I just joined a sorority through my online college. I had never joined one when I was actually IN college, and I have severe regrets right now. This morning I was looking through my college yearbook, and noticed that some of my friends were in a fraternity, played tennis, and joined other various clubs. I was in a few clubs but have no lasting memory of good times or close friends. Of course, that begs the question, "what did you actually DO in college?"
I have no idea. I studied, I know I cut a lot of classes, and hung out with my boyfriend a lot. I never made any close friends during those years, however. I'm still in touch with high school friends and people I worked with over the years, but I don't talk to any of my old college buddies.
Anyway, back to the sorority. I'm quite excited to be a member, and am looking forward to wearing my "greek gear" as soon as I can. All this excitement and regret got me thinking. Why am I such a joiner? Earlier this year I was looking into a unitarian church, because I felt the need to "belong" and be a part of something ritualistic. I know I would find comfort in this. Unfortunately, the church was a little too far away for me to go every week and participate.
What is lacking in my life that I need to be a part of something bigger than myself? Does that mean I feel like an outsider? Am I comforted by meaningless rituals? How would I know, I've never participated in something like that.
Right now I have a lot of regrets. I truly wish I had gone to another college and been smart enough to participate in meaningful relationships. I wish I had been mature enough to find things on my own.
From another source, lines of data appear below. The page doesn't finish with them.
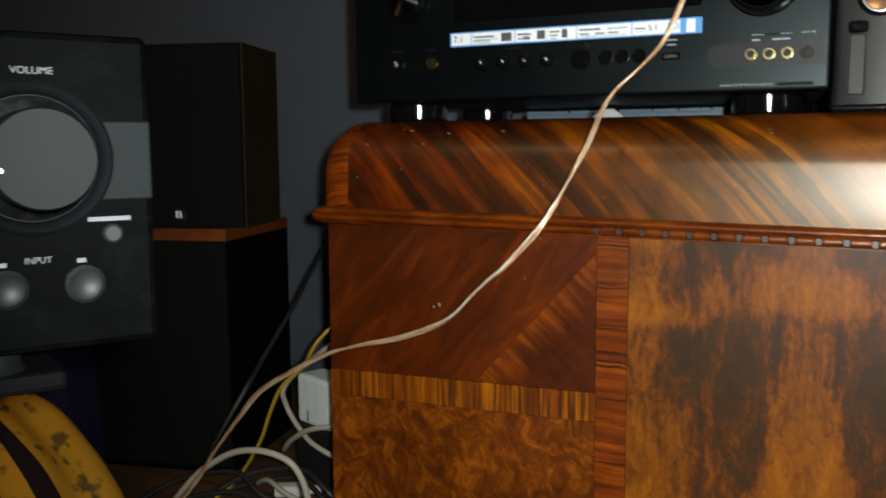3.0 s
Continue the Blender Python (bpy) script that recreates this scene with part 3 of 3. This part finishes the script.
    for text, size, x, zz in (("MASTER VOLUME", 0.0032, -0.178, 0.7044), ("SETUP MIC", 0.0022, -0.1435, 0.6211), ("INTEGRATED NETWORK AV RECEIVER", 0.0024, -0.1895, 0.5813)):
        part("lettering", word(text, size, (at(x), -0.0005, zz - z)), "print", front)
    part("print_mark", box(at(-0.3265), at(-0.3215), -0.0007, 0.001, 0.6190 - z, 0.6225 - z), "faint", front)
    for x in (-0.176, 0.166):
        for y in (0.058, 0.243):
            foot = part("foot", lathe([(0.028, 0.0), (0.0305, 0.002), (0.031, 0.016), (0.028, 0.0185)], (x, y, 0.0), "Z", 40), "footmetal", r, "round glossy black foot", 35)
    for i in range(14):
        part("vent_slot", box(-0.18 + 0.026 * i, -0.164 + 0.026 * i, 0.06, 0.28, top - z - 0.0032, top - z - 0.0024), "rubber", r)
    return r


# ---- the game console ----
def console():
    c = thing("game_console", (-0.0915, 0.018, 0.5585), "grey and black game console standing upright on the chest", "console", turn=-1.5)
    h = 0.268

    def shell(w0, w1, y0, y1, z0, z1, pinch, bulge=0.0):
        bm = bmesh.new()
        rings = []
        for i in range(17):
            t = i / 16
            k = 1 - pinch * math.sin(math.pi * t)
            a, b = -w0 * k, w1 * k
            zz = z0 + (z1 - z0) * t
            rad = 0.006
            pts = []
            for cx, cy, a0 in ((b - rad, y0 + rad, -90), (b - rad, y1 - rad, 0), (a + rad, y1 - rad, 90), (a + rad, y0 + rad, 180)):
                for s in range(5):
                    an = math.radians(a0 + 90 * s / 4)
                    pts.append(bm.verts.new((cx + rad * math.cos(an), cy + rad * math.sin(an), zz)))
            for s in range(1, 12):
                f = s / 12
                pts.append(bm.verts.new((a + rad + (b - a - 2 * rad) * f, y0 - bulge * 4 * f * (1 - f), zz)))
            rings.append(pts)
        for a, b in zip(rings, rings[1:]):
            n = len(a)
            for k in range(n):
                bm.faces.new((a[k], a[(k + 1) % n], b[(k + 1) % n], b[k]))
        bm.faces.new(rings[0]), bm.faces.new(rings[-1][::-1])
        return bm

    part("shell", shell(0.0365, 0.0355, 0.010, 0.262, 0.003, h, 0.04), "gloss", c, "glossy black shell", 40)
    face = part("faceplate", shell(0.0345, 0.0330, 0.0026, 0.018, 0.005, h - 0.004, 0.05, 0.0026), "console", c, "grey front plate", 40)
    part("foot_rail", box(-0.034, 0.033, 0.004, 0.255, 0.0, 0.005, 0.0018), "gloss", c)
    btn = part("power_button", lathe([(0.0172, -0.002), (0.0172, 0.0006), (0.0154, 0.0012), (0.0142, 0.0)], (0, 0, 0), "Y", 48), "gloss", face, "", 35)
    btn.location = (-0.0015, -0.0002, 0.0885)
    part("button_dome", lathe([(0.0142, 0.0), (0.0142, 0.0020), (0.0130, 0.0023), (0.0116, 0.0019), (0.0095, 0.0013), (0.007, 0.0007), (0.004, 0.0002), (0.0, 0.0)], (0, 0, 0), "Y", 48), "button", btn, "brushed silver power button", 60)
    part("sensor_window", box(-0.0235, -0.0085, -0.0006, 0.002, 0.0595, 0.0690, 0.0028, 3), "window", face)
    door = part("port_door", box(-0.0225, -0.0105, -0.0007, 0.002, 0.0125, 0.0590, 0.0010), "console", face)
    part("door_gap", join(box(-0.0232, -0.0225, -0.0004, 0.001, 0.0118, 0.0595), box(-0.0105, -0.0098, -0.0004, 0.001, 0.0118, 0.0595), box(-0.0232, -0.0098, -0.0004, 0.001, 0.0112, 0.0120)), "rubber", door)
    tray = part("eject_plate", box(0.0065, 0.0245, -0.0008, 0.002, 0.1165, 0.2300, 0.0022, 3), "console", face)
    part("plate_gap", join(box(0.0057, 0.0065, -0.0004, 0.001, 0.1165, 0.23), box(0.0245, 0.0253, -0.0004, 0.001, 0.1165, 0.23), box(0.0057, 0.0253, -0.0004, 0.001, 0.1152, 0.1163)), "rubber", tray)
    return c


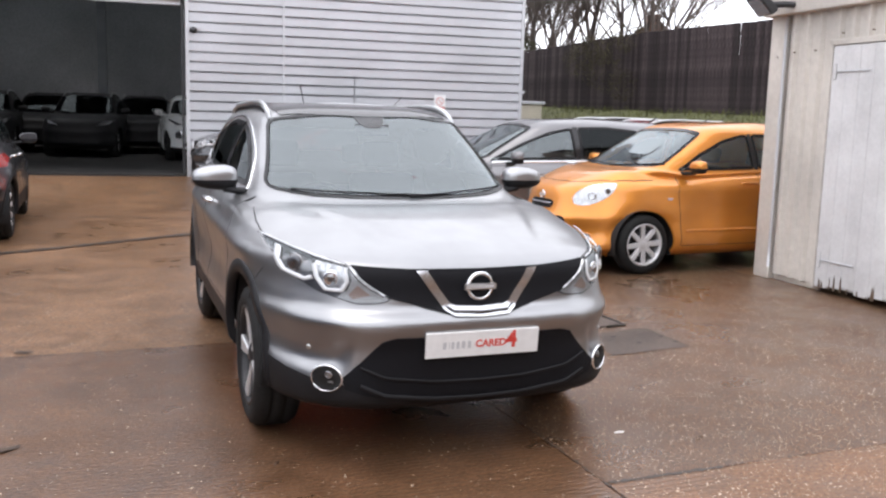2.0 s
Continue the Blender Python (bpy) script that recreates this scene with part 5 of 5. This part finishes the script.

I don't like to feel regretful but I can't shake this feeling right now. Perhaps I can fall back on the fact that I went to college in the 80's, and there was not as much "stuff" out there to join. (In the back of my mind I know that's not a good excuse, I was just lazy. It just looks like there is more out there due to the Internet and social networking sites.)
So what to do? I know wishing and thinking "could have, should have" is no good. I suppose I will wallow in self pity for a few more days, and then try to get out of it. I will offer to help get this new sorority off the ground, perhaps participating will help me feel like I'm finally a part of something.
Maybe I'm just having a mid life crisis. I thought I had one a few years ago, but as I get older I've been thinking more about my own mortality and analyzing what I've accomplished during my life.
I know I should not waste time with regrets. Hopefully I can find what I'm searching for and will finally feel fulfilled and happy.